FRANKFURT, Germany (AP) — The head of the European Central Bank has vowed to "do whatever it takes" to save the euro. Markets want to hear more about what exactly Mario Draghi meant by that.
It's not clear how much Draghi will be able to add to his remarks last week during his news conference on Thursday, which is held after the bank's monthly meeting to set interest rates.
He will certainly get questions about what the ECB could do to intervene in bond markets and push down the high borrowing costs that are threatening heavily indebted governments such as Spain and Italy with financial collapse.
Draghi sent expectations soaring last week that the central bank of the 17 countries that use the euro might resume its purchases of government bonds after he said that high borrowing rates were "within our mandate" under certain circumstances.
High borrowing rates drove Greece, Ireland and Portugal to take bailout loans from the other eurozone countries so that they could keep paying their debts, and Greece had to ask creditors to forgo €107 billion ($131.59 billion) in repayments. Italy and Spain, both of which have to constantly sell new bonds to pay off old ones that are coming due, are now under similar pressure. But if these countries — the third- and fourth-largest governments in the eurozone respectively— find themselves locked out the bond markets by high borrowing costs, there are real concerns that the eurozone's resources would be put under considerable strain if they asked for a bailout.
Analysts think the ECB will probably leave its key interest rate — the rate it charges banks for loans, which influences other rates throughout the economy — unchanged at 0.75 percent. Most of the focus is expected instead to be on the government bond market.
"Amid the high expectations Draghi is hardly likely to want to appear empty-handed before the public," analyst Christoph Balz at Commerzbank wrote in a note to investors.
"Draghi is therefore more likely to stress the readiness of the ECB to take action rather than announce more concrete steps."
But he added: "Perhaps Draghi will pull a new rabbit out of the hat."
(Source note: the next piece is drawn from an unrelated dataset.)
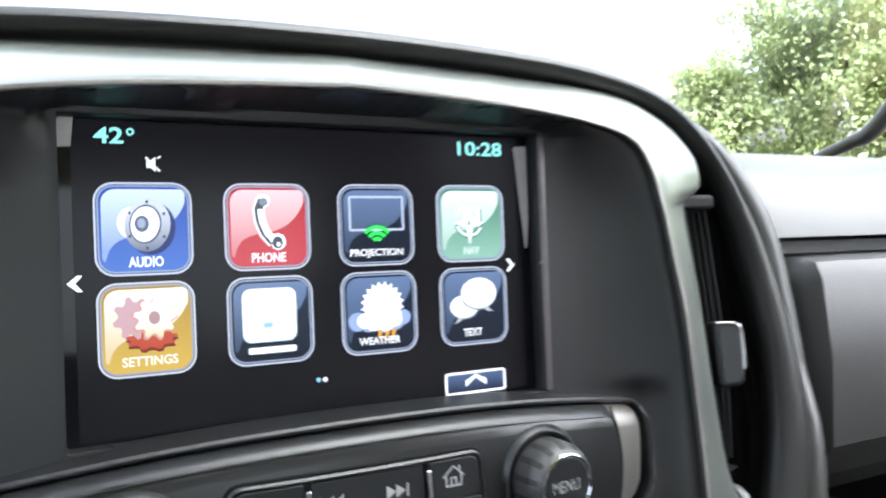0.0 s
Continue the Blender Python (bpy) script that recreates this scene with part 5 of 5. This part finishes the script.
def car_seat(x0, x1, label):
    """A front seat out of view, added to shape reflections: cushion, leaning backrest and headrest on two steel stalks.
    """
    mid = (x0 + x1) / 2
    cs = tagged(new("car_seat"), label, "car seat", "front seats")
    cs.matrix_world = LEVEL @ Matrix.Translation(Vector((mid, -640, -680)) * MM)
    ORG[cs] = (mid, -640, -680)
    part("cushion", slab(rrect(x0, x1, -900, -360, 60, 6), -160, 120, framed((0, 0, -520), (1, 0, 0), (0, 1, 0)), 40, 5, back=True), SEAT, cs)
    back = framed((mid, -900, -420), (1, 0, 0), (0, -0.25, 1))
    w = (x1 - x0) / 2
    part("backrest", slab(rpoly([(-w, 0), (w, 0), (w - 30, 600), (30 - w, 600)], 70, 6), -120, 30, back, 45, 5, back=True), SEAT, cs)
    head = part("headrest", slab(rrect(-125, 125, 650, 830, 50, 6), -80, 20, back, 30, 5, back=True), SEAT, cs)
    for u in (-50, 50):
        part("stalk", sweep([back(u, v, -30) for v in (580, 630, 670)], ellipse(6, 6, 10)), STEEL, head)


car_seat(-560, -130, "unseen driver seat, pale to lighten reflections")
car_seat(330, 760, "unseen passenger seat, pale to lighten reflections")
# added white sheet paints the patch of daylight at the passenger door
solo("door_daylight_sheet", slab(rpoly([(-336, -505), (-60, -500), (-80, -395), (-331, -400)], 6, 3), 0, 3, framed((896, 0, 0), (0, -1, 0), (0, 0, 1)), 0.5, 2), DAYLIGHT_WHITE, (894, 200, -505), "white sheet standing in for daylight at the passenger door", "paper")

# ---- outside ----
def ground():
    me = bpy.data.meshes.new("ground")
    bm = bmesh.new()
    n = 40
    vs = [[bm.verts.new((x, y, 0.03 * noise.noise((x * 0.2, y * 0.2, 0)))) for x in np.linspace(-400, 400, n)] for y in np.linspace(-400, 400, n)]
    for j in range(n - 1):
        for i in range(n - 1):
            bm.faces.new((vs[j][i], vs[j][i + 1], vs[j + 1][i + 1], vs[j + 1][i]))
    bm.to_mesh(me)
    bm.free()
    me.materials.append(material("dry_grass", (0.22, 0.19, 0.09), 0.9, vary=0.3, scale=6.0, stain=0.3))
    return tagged(new("ground", me), "pale dry grass ground outside", "ground", kind="structure")


ground()
BARK = material("grey_bark", (0.12, 0.09, 0.065), 0.9, vary=0.3, scale=30)


def leaf_material():
    m = bpy.data.materials.new("green_leaves")
    m.use_nodes = True
    nt = m.node_tree
    b = nt.nodes["Principled BSDF"]
    geo = nt.nodes.new("ShaderNodeNewGeometry")
    ramp = nt.nodes.new("ShaderNodeValToRGB")
    # leaf colours lifted to carry the glare of the overexposed outdoors
    ramp.color_ramp.elements[0].color = (0.27, 0.34, 0.14, 1)
    ramp.color_ramp.elements[1].color = (0.42, 0.48, 0.26, 1)
    nt.links.new(geo.outputs["Random Per Island"], ramp.inputs[0])
    nt.links.new(ramp.outputs[0], b.inputs["Base Color"])
    b.inputs["Roughness"].default_value = 0.6
    b.inputs["Transmission Weight"].default_value = 0.0
    tr = nt.nodes.new("ShaderNodeBsdfTranslucent")
    nt.links.new(ramp.outputs[0], tr.inputs[0])
    mix = nt.nodes.new("ShaderNodeMixShader")
    mix.inputs[0].default_value = 0.5
    nt.links.new(b.outputs[0], mix.inputs[1])
    nt.links.new(tr.outputs[0], mix.inputs[2])
    nt.links.new(mix.outputs[0], nt.nodes["Material Output"].inputs[0])
    return m


LEAF = leaf_material()


def tree(x, y, height, spread, seed):
    """A tapered trunk, forked limbs and some thousand small leaves in uneven clumps."""
    rng = random.Random(seed)
    tr = new("tree")
    tr.matrix_world = Matrix.Translation((x, y, 0))
    tagged(tr, "leafy green tree in full summer leaf", "tree", "trees outside")
    bm = bmesh.new()
    tips = []

    def limb(p, d, length, r, depth):
        k, rings, q = 5, [], p.copy()
        for s in range(k + 1):
            t = s / k
            side = d.orthogonal().normalized()
            other = d.cross(side)
            rings.append([bm.verts.new(q + (side * math.cos(a) + other * math.sin(a)) * r * (1 - 0.6 * t)) for a in np.linspace(0, 2 * math.pi, 8)[:-1]])
            d = (d + Vector((rng.uniform(-.12, .12), rng.uniform(-.12, .12), rng.uniform(-.03, .1)))).normalized()
            if s < k:
                q = q + d * length / k
        for a, b in zip(rings, rings[1:]):
            for i in range(7):
                bm.faces.new((a[i - 1], a[i], b[i], b[i - 1]))
        if depth == 0:
            tips.append(q)
            return
        for c in range(3 if depth > 1 else 4):
            turn = rng.uniform(0, 6.28)
            out = Vector((math.cos(turn), math.sin(turn), rng.uniform(0.1, 0.8))).normalized()
            limb(p.lerp(q, rng.uniform(0.55, 1.0)), (d * 0.5 + out).normalized(), length * rng.uniform(0.5, 0.75), r * 0.45, depth - 1)
        tips.append(q)

    limb(Vector((0, 0, -0.1)), Vector((0, 0, 1)), height * 0.38, height * 0.025, 3)
    me = bpy.data.meshes.new("trunk")
    bm.to_mesh(me)
    bm.free()
    me.materials.append(BARK)
    t = new("trunk", me)
    t.parent = tr
    verts, faces = [], []
    clumps = [(p, height * rng.uniform(0.07, 0.12)) for p in tips]
    for c in range(54):
        a, h = rng.uniform(0, 6.28), rng.uniform(0.08, 1.0)
        rad = spread * math.sqrt(rng.random()) * (1.05 - 0.55 * h)
        clumps.append((Vector((rad * math.cos(a), rad * math.sin(a), height * h)), height * rng.uniform(0.08, 0.15)))
    for p, r in clumps:
        for _ in range(230):
            v = Vector((rng.gauss(0, 1), rng.gauss(0, 1), rng.gauss(0, 0.8)))
            q = p + v * r * 0.5
            u = Vector((rng.uniform(-1, 1), rng.uniform(-1, 1), rng.uniform(-1, 1))).normalized()
            w = u.orthogonal().normalized()
            s = height * rng.uniform(0.010, 0.019)
            i = len(verts)
            verts += [q - u * s, q + w * s * 0.55, q + u * s, q - w * s * 0.55]
            faces.append((i, i + 1, i + 2, i + 3))
    me = bpy.data.meshes.new("crown")
    me.from_pydata([tuple(v) for v in verts], [], faces)
    me.materials.append(LEAF)
    c = new("crown", me)
    c.parent = tr
    return tr


# the last three trees are out of view, added to darken reflections
for k, (deg, far, high) in enumerate(((48.5, 23.0, 5.2), (53.0, 24.0, 6.8), (58.5, 23.0, 6.4), (64.0, 24.0, 7.0), (84.0, 20.0, 7.0), (99.0, 21.0, 7.6), (114.0, 20.0, 6.8))):
    tree(far * math.sin(radians(deg)), far * math.cos(radians(deg)), high, high * 0.55, 3 + 2 * k)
Draghi raised expectations when he said the bank could address high bond market rates if they were preventing the low interest rates set by the ECB from spreading through the economy. If the bank was to move to help reduce interest rates, the economic uncertainty surrounding a country would ease off, helping it to get its finances under control.
However, Draghi has not said what the bank might do.
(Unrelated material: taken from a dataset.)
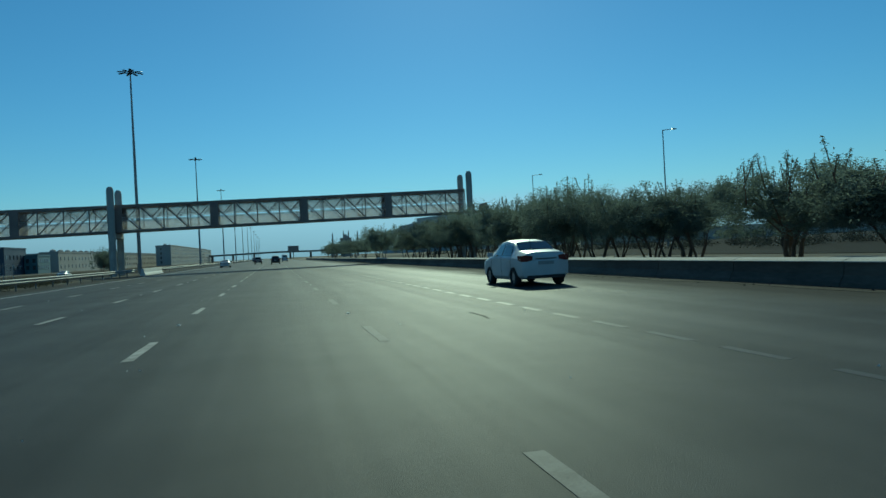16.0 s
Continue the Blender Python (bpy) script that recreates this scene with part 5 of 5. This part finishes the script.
        bm = bmn()
        box(bm, -0.36, 0.36, 0.0, 0.06, z0 + 0.06, z0 + 0.1)
        part("trunk_trim", bm, RIM if P is SEDAN else mat, g)
    return g


car(SEDAN, PAINT_SILVER, "silver-white sedan driving on the motorway", "car", (-7.0, 157.4, 0), 0, group="cars on the motorway")
car(SEDAN, PAINT_GREY, "dark grey sedan driving in the slow lane", "car", (7.84, 241.0, 0), 0, group="cars on the motorway")
car(COMPACT, PAINT_WHITE, "white compact sedan driving in the slow lane", "car", (9.13, 429.4, 0), 0, group="cars on the motorway")
car(SUV, PAINT_BLACK, "dark sport-utility car far ahead", "car", (1.0, 560.0, 0), 0, group="cars on the motorway")
car(PICKUP, PAINT_GREY, "dark pickup far ahead on the motorway", "pickup truck", (-3.2, 590.0, 0), 0, "pickup_truck")
car(SEDAN, PAINT_WHITE, "white sedan far ahead on the motorway", "car", (-8.2, 545.0, 0), 0, group="cars on the motorway")
car(VAN, PAINT_WHITE, "white van far ahead on the motorway", "van", (4.0, 640.0, 0), 0, "van")
car(SUV, PAINT_GREY, "grey sport-utility car far ahead", "car", (-6.8, 700.0, 0), 0, group="cars on the motorway")

# flatbed truck on the right lane
tk = thing("flatbed_truck", "light flatbed truck with grey drop sides and a ladder rack", "truck", (8.4, 276.5, 0))
TRUCK_SIDE = material("faded_grey_panel", (0.2, 0.2, 0.19), (0.14, 0.14, 0.135), 1.0, rough=0.6)
bm = bmn()
prism(bm, [(4.2, 0.75), (5.75, 0.6), (5.85, 1.1), (5.75, 1.45), (5.35, 2.15), (4.95, 2.25), (4.25, 2.25), (4.15, 2.1)], lambda p, d: (d - 0.95, p[0], p[1]), 1.9)
part("cab", bm, TRUCK_SIDE, tk)
bm = bmn()
box(bm, -0.75, 0.75, 4.12, 4.16, 1.5, 2.05)
part("rear_window", bm, CAR_GLASS, tk)
for s in (1, -1):
    bm = bmn()
    prism(bm, [(4.55, 1.5), (5.55, 1.5), (5.3, 2.1), (4.55, 2.1)], lambda p, d: (s * 0.955 + s * d * 0.01, p[0], p[1]), 0.6)
    part("side_window", bm, CAR_GLASS, tk)
    bm = bmn()
    box(bm, min(s * 0.98, s * 1.25), max(s * 0.98, s * 1.25), 5.3, 5.42, 1.45, 1.85)
    beam(bm, (s * 0.9, 5.36, 1.6), (s * 1.1, 5.36, 1.6), 0.04, 0.04)
    part("door_mirror", bm, BLACK, tk)
bm = bmn()
box(bm, -1.0, 1.0, 0.0, 4.05, 0.86, 0.98)
part("bed", bm, CONCRETE_DARK, tk)
for nm, a in (("tailboard", (-1.0, 1.0, 0.0, 0.05)), ("side_board", (-1.0, -0.95, 0.06, 4.0)), ("side_board", (0.95, 1.0, 0.06, 4.0)), ("front_board", (-0.94, 0.94, 3.98, 4.04))):
    bm = bmn()
    box(bm, *a, 0.99, 1.42)
    if nm == "tailboard":
        for k in range(5):
            box(bm, -0.95 + k * 0.46, -0.90 + k * 0.46, -0.02, 0.0, 0.99, 1.42)
    part(nm, bm, TRUCK_SIDE, tk)
bm = bmn()
for x in (-0.93, 0.93):
    beam(bm, (x, 3.9, 1.42), (x, 3.9, 2.55), 0.06, 0.06)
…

There are several possibilities but each has problems. One of the obstacles is that legally the bank cannot intervene in bond markets simply to make it easier for governments to borrow. Its founding treaty forbids it from using its monetary powers to finance the 17 governments in the eurozone.
It has bought bonds before — more than €210 billion worth — in a bond market intervention that started in May, 2010 but that was stopped in March. The purchases were in an attempt to lower rates on the bonds of financially troubled countries, under the reasoning the ECB was seeking to spread its low interest rate policy throughout the eurozone, not simply to bail out governments.
Buying government bonds in the open market drives their price up and interest yields down, since price and yield move in opposite direction. But the ECB's bond purchase program didn't consistently drive down interest rates. That was because it was limited and because criticism from German officials led markets to believe the ECB might not be unanimously behind it.
Here's a look at some other possible plans:
— Buying bonds along with the eurozone's bailout fund, which could set tough terms for governments to get support, such as progress on cutting their debt and deficits.
— Letting the eurozone bailout fund borrow from the ECB, giving it more financial heft
— Buying bonds so that they reach a fixed yield in the market. This would draw a line in the sand that could deter market selloffs of bonds.
— Giving up the ECB's status as a preferred creditor when it buys bonds. That status could scare off countries' other creditors, who might think there would not be any money left for them in case of a bond default.
There are downsides to all those ideas. For instance, the ECB has said it can't legally lend to the bailout fund.
Many analysts think the politics and legalities are so complicated that Draghi may not be ready to announce anything on Thursday.